**Aim**
Write out the data below exactly as given, without any of its pictures.

**Data block**
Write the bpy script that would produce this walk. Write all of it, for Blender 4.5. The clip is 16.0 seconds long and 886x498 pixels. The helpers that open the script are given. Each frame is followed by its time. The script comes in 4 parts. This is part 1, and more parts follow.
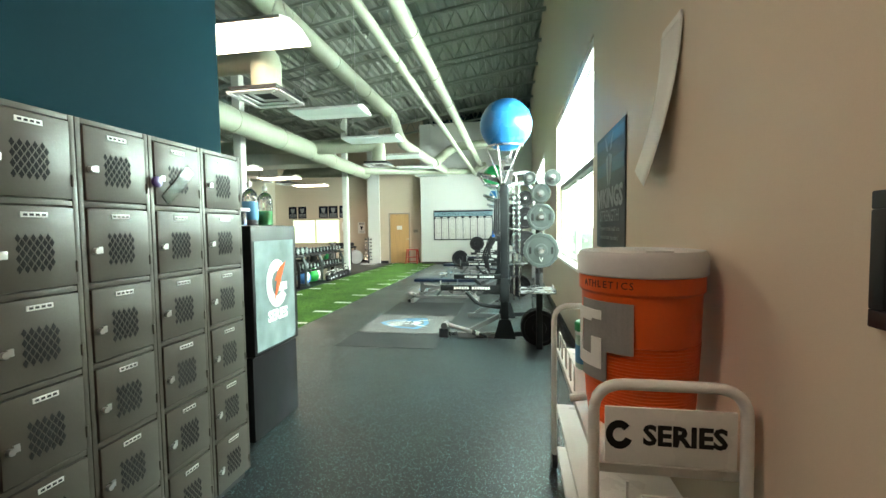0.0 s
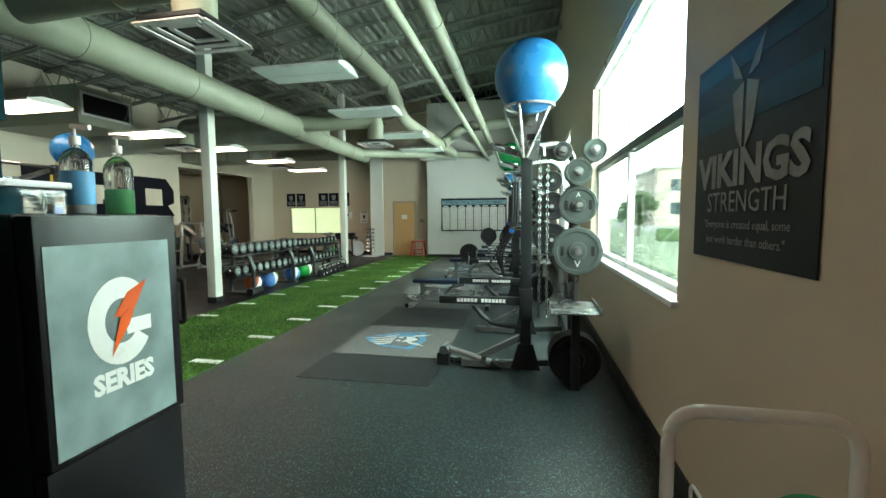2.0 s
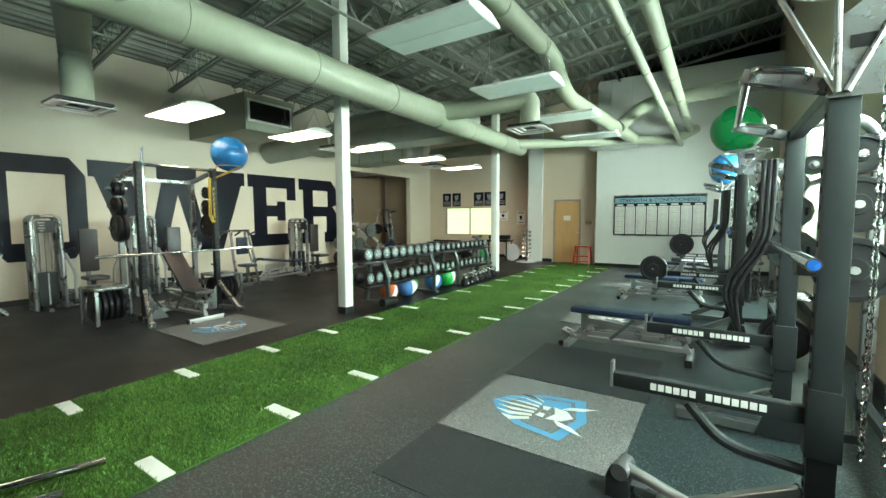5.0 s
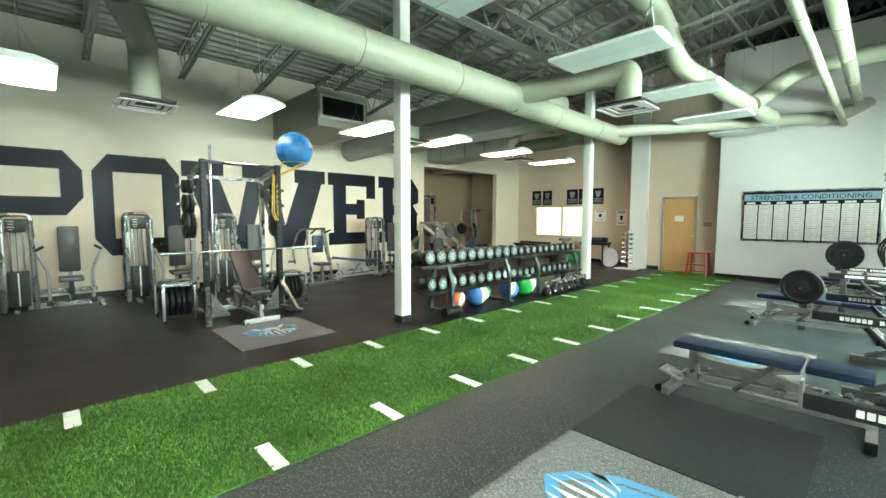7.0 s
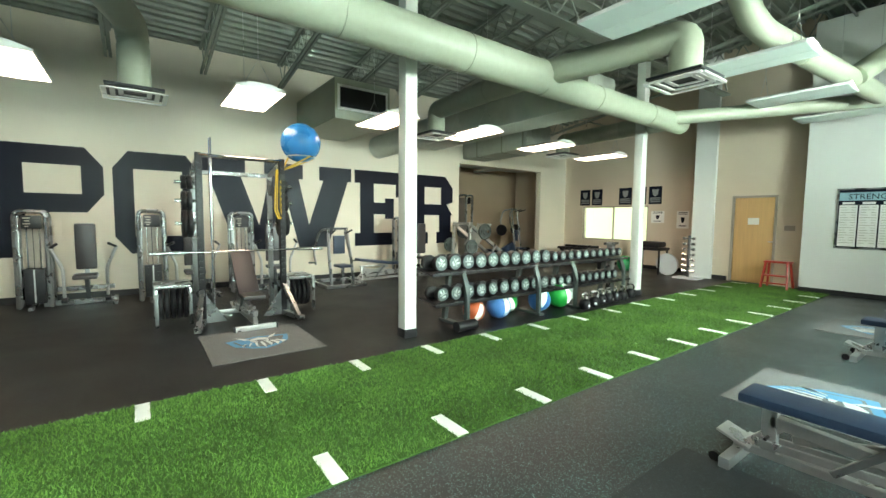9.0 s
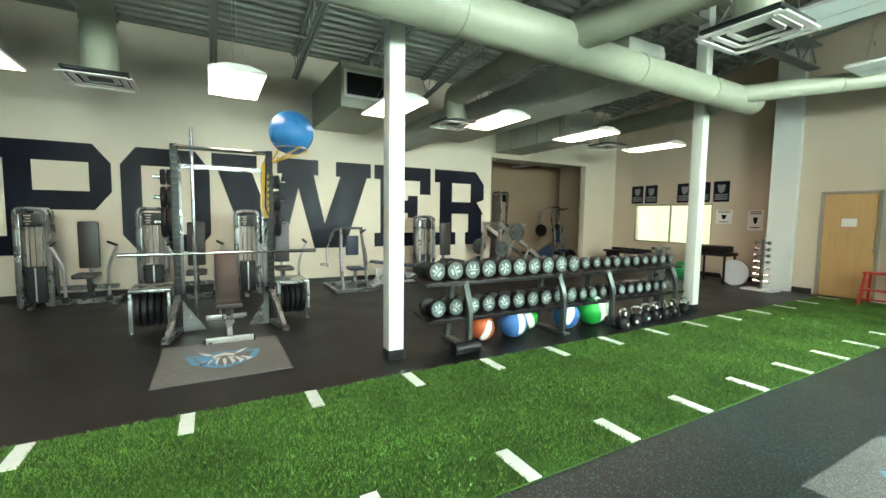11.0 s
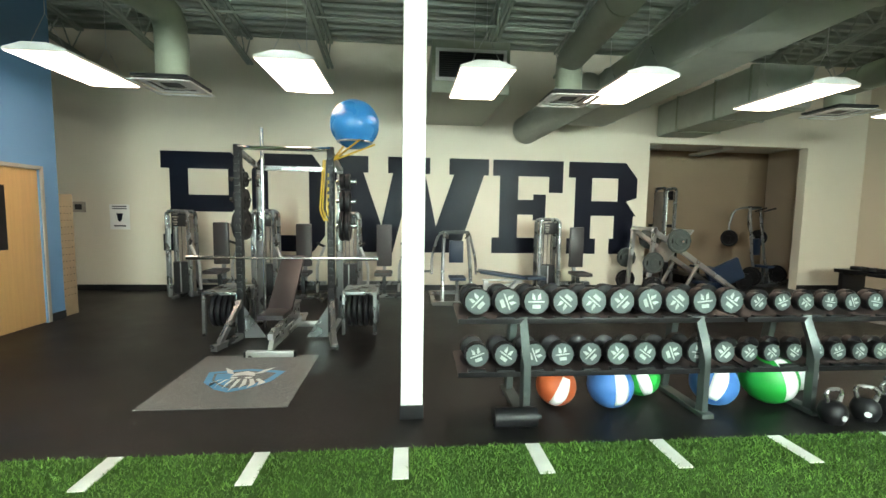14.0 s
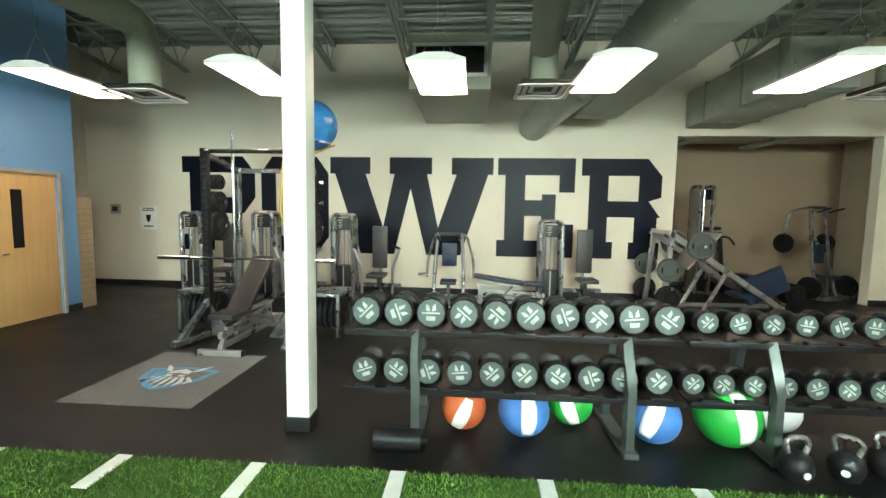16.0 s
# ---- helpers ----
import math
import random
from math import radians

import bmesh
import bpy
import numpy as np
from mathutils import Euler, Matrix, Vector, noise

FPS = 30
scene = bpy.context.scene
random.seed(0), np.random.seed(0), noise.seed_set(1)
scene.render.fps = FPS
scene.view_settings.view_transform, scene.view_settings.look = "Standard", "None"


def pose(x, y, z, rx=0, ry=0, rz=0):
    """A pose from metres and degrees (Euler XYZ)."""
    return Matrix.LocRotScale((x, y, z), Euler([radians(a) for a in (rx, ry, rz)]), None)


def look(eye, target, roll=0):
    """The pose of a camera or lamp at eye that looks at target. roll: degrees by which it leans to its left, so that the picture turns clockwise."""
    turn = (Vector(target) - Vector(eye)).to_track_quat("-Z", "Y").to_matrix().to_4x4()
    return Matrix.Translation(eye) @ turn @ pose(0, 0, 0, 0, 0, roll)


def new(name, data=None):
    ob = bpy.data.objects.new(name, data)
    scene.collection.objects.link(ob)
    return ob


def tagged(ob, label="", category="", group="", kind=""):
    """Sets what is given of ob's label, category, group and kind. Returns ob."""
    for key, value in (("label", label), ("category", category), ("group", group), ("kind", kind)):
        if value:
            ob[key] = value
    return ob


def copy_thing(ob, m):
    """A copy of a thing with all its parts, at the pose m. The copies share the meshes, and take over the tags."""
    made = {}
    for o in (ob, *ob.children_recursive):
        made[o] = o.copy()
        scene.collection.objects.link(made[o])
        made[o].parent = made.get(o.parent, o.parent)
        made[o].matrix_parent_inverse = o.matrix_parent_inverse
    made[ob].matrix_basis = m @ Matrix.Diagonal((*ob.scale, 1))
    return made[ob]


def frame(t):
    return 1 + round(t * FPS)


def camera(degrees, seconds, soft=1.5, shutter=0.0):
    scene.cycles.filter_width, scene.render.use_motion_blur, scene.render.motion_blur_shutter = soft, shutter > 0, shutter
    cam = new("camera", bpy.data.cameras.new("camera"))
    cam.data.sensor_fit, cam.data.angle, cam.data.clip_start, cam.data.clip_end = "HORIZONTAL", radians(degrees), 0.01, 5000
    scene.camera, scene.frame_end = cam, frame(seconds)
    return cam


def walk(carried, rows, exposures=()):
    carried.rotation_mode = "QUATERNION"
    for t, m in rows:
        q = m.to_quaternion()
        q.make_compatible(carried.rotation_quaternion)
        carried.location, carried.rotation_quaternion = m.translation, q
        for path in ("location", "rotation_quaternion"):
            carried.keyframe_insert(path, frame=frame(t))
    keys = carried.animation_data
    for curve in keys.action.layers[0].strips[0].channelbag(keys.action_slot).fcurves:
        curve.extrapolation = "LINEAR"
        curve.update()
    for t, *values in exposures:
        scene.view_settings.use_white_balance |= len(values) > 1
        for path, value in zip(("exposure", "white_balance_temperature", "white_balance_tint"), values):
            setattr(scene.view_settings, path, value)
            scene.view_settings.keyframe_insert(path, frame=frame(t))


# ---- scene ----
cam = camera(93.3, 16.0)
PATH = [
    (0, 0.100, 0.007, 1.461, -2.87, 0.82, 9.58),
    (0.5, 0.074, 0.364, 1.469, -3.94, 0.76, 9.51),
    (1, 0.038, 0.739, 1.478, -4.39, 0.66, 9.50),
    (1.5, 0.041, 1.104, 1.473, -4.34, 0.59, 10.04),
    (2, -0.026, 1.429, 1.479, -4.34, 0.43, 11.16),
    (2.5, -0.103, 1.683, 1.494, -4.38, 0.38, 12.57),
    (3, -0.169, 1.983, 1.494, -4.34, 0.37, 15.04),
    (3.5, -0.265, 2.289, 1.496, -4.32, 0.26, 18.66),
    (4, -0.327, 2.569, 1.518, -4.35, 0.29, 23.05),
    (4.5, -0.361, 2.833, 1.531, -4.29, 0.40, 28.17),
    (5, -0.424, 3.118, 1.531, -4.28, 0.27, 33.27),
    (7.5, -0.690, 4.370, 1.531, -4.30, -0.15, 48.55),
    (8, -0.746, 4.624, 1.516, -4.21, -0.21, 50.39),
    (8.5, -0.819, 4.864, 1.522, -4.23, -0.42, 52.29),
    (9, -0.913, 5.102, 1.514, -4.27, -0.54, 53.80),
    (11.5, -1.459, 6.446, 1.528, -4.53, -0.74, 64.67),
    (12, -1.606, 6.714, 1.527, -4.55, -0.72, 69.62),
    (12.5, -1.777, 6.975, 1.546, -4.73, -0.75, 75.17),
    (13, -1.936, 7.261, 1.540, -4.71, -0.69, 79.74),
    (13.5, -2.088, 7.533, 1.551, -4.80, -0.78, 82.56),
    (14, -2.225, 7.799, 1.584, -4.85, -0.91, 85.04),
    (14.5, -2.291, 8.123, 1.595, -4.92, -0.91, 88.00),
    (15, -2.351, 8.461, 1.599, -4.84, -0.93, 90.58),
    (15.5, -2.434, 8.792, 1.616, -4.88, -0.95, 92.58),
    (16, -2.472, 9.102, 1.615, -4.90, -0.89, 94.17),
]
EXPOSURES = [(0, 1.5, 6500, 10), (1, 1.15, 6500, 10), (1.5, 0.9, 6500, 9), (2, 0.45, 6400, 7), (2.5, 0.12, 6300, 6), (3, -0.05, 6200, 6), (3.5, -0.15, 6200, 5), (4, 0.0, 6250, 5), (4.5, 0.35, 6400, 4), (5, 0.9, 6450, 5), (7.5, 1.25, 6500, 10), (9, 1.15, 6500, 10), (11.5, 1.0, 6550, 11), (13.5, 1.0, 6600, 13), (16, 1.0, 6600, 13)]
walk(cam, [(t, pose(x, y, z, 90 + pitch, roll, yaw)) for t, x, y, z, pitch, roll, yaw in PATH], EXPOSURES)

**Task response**
Write the bpy script that would produce this walk. Write all of it, for Blender 4.5. The clip is 16.0 seconds long and 886x498 pixels. The helpers that open the script are given. Each frame is followed by its time. The script comes in 4 parts. This is part 1, and more parts follow.
0.0 s
2.0 s
5.0 s
7.0 s
9.0 s
11.0 s
14.0 s
16.0 s
# ---- helpers ----
import math
import random
from math import radians

import bmesh
import bpy
import numpy as np
from mathutils import Euler, Matrix, Vector, noise

FPS = 30
scene = bpy.context.scene
random.seed(0), np.random.seed(0), noise.seed_set(1)
scene.render.fps = FPS
scene.view_settings.view_transform, scene.view_settings.look = "Standard", "None"


def pose(x, y, z, rx=0, ry=0, rz=0):
    """A pose from metres and degrees (Euler XYZ)."""
    return Matrix.LocRotScale((x, y, z), Euler([radians(a) for a in (rx, ry, rz)]), None)


def look(eye, target, roll=0):
    """The pose of a camera or lamp at eye that looks at target. roll: degrees by which it leans to its left, so that the picture turns clockwise."""
    turn = (Vector(target) - Vector(eye)).to_track_quat("-Z", "Y").to_matrix().to_4x4()
    return Matrix.Translation(eye) @ turn @ pose(0, 0, 0, 0, 0, roll)


def new(name, data=None):
    ob = bpy.data.objects.new(name, data)
    scene.collection.objects.link(ob)
    return ob


def tagged(ob, label="", category="", group="", kind=""):
    """Sets what is given of ob's label, category, group and kind. Returns ob."""
    for key, value in (("label", label), ("category", category), ("group", group), ("kind", kind)):
        if value:
            ob[key] = value
    return ob


def copy_thing(ob, m):
    """A copy of a thing with all its parts, at the pose m. The copies share the meshes, and take over the tags."""
    made = {}
    for o in (ob, *ob.children_recursive):
        made[o] = o.copy()
        scene.collection.objects.link(made[o])
        made[o].parent = made.get(o.parent, o.parent)
        made[o].matrix_parent_inverse = o.matrix_parent_inverse
    made[ob].matrix_basis = m @ Matrix.Diagonal((*ob.scale, 1))
    return made[ob]


def frame(t):
    return 1 + round(t * FPS)


def camera(degrees, seconds, soft=1.5, shutter=0.0):
    scene.cycles.filter_width, scene.render.use_motion_blur, scene.render.motion_blur_shutter = soft, shutter > 0, shutter
    cam = new("camera", bpy.data.cameras.new("camera"))
    cam.data.sensor_fit, cam.data.angle, cam.data.clip_start, cam.data.clip_end = "HORIZONTAL", radians(degrees), 0.01, 5000
    scene.camera, scene.frame_end = cam, frame(seconds)
    return cam


def walk(carried, rows, exposures=()):
    carried.rotation_mode = "QUATERNION"
    for t, m in rows:
        q = m.to_quaternion()
        q.make_compatible(carried.rotation_quaternion)
        carried.location, carried.rotation_quaternion = m.translation, q
        for path in ("location", "rotation_quaternion"):
            carried.keyframe_insert(path, frame=frame(t))
    keys = carried.animation_data
    for curve in keys.action.layers[0].strips[0].channelbag(keys.action_slot).fcurves:
        curve.extrapolation = "LINEAR"
        curve.update()
    for t, *values in exposures:
        scene.view_settings.use_white_balance |= len(values) > 1
        for path, value in zip(("exposure", "white_balance_temperature", "white_balance_tint"), values):
            setattr(scene.view_settings, path, value)
            scene.view_settings.keyframe_insert(path, frame=frame(t))


# ---- scene ----
cam = camera(93.3, 16.0)
PATH = [
    (0, 0.100, 0.007, 1.461, -2.87, 0.82, 9.58),
    (0.5, 0.074, 0.364, 1.469, -3.94, 0.76, 9.51),
    (1, 0.038, 0.739, 1.478, -4.39, 0.66, 9.50),
    (1.5, 0.041, 1.104, 1.473, -4.34, 0.59, 10.04),
    (2, -0.026, 1.429, 1.479, -4.34, 0.43, 11.16),
    (2.5, -0.103, 1.683, 1.494, -4.38, 0.38, 12.57),
    (3, -0.169, 1.983, 1.494, -4.34, 0.37, 15.04),
    (3.5, -0.265, 2.289, 1.496, -4.32, 0.26, 18.66),
    (4, -0.327, 2.569, 1.518, -4.35, 0.29, 23.05),
    (4.5, -0.361, 2.833, 1.531, -4.29, 0.40, 28.17),
    (5, -0.424, 3.118, 1.531, -4.28, 0.27, 33.27),
    (7.5, -0.690, 4.370, 1.531, -4.30, -0.15, 48.55),
    (8, -0.746, 4.624, 1.516, -4.21, -0.21, 50.39),
    (8.5, -0.819, 4.864, 1.522, -4.23, -0.42, 52.29),
    (9, -0.913, 5.102, 1.514, -4.27, -0.54, 53.80),
    (11.5, -1.459, 6.446, 1.528, -4.53, -0.74, 64.67),
    (12, -1.606, 6.714, 1.527, -4.55, -0.72, 69.62),
    (12.5, -1.777, 6.975, 1.546, -4.73, -0.75, 75.17),
    (13, -1.936, 7.261, 1.540, -4.71, -0.69, 79.74),
    (13.5, -2.088, 7.533, 1.551, -4.80, -0.78, 82.56),
    (14, -2.225, 7.799, 1.584, -4.85, -0.91, 85.04),
    (14.5, -2.291, 8.123, 1.595, -4.92, -0.91, 88.00),
    (15, -2.351, 8.461, 1.599, -4.84, -0.93, 90.58),
    (15.5, -2.434, 8.792, 1.616, -4.88, -0.95, 92.58),
    (16, -2.472, 9.102, 1.615, -4.90, -0.89, 94.17),
]
EXPOSURES = [(0, 1.5, 6500, 10), (1, 1.15, 6500, 10), (1.5, 0.9, 6500, 9), (2, 0.45, 6400, 7), (2.5, 0.12, 6300, 6), (3, -0.05, 6200, 6), (3.5, -0.15, 6200, 5), (4, 0.0, 6250, 5), (4.5, 0.35, 6400, 4), (5, 0.9, 6450, 5), (7.5, 1.25, 6500, 10), (9, 1.15, 6500, 10), (11.5, 1.0, 6550, 11), (13.5, 1.0, 6600, 13), (16, 1.0, 6600, 13)]
walk(cam, [(t, pose(x, y, z, 90 + pitch, roll, yaw)) for t, x, y, z, pitch, roll, yaw in PATH], EXPOSURES)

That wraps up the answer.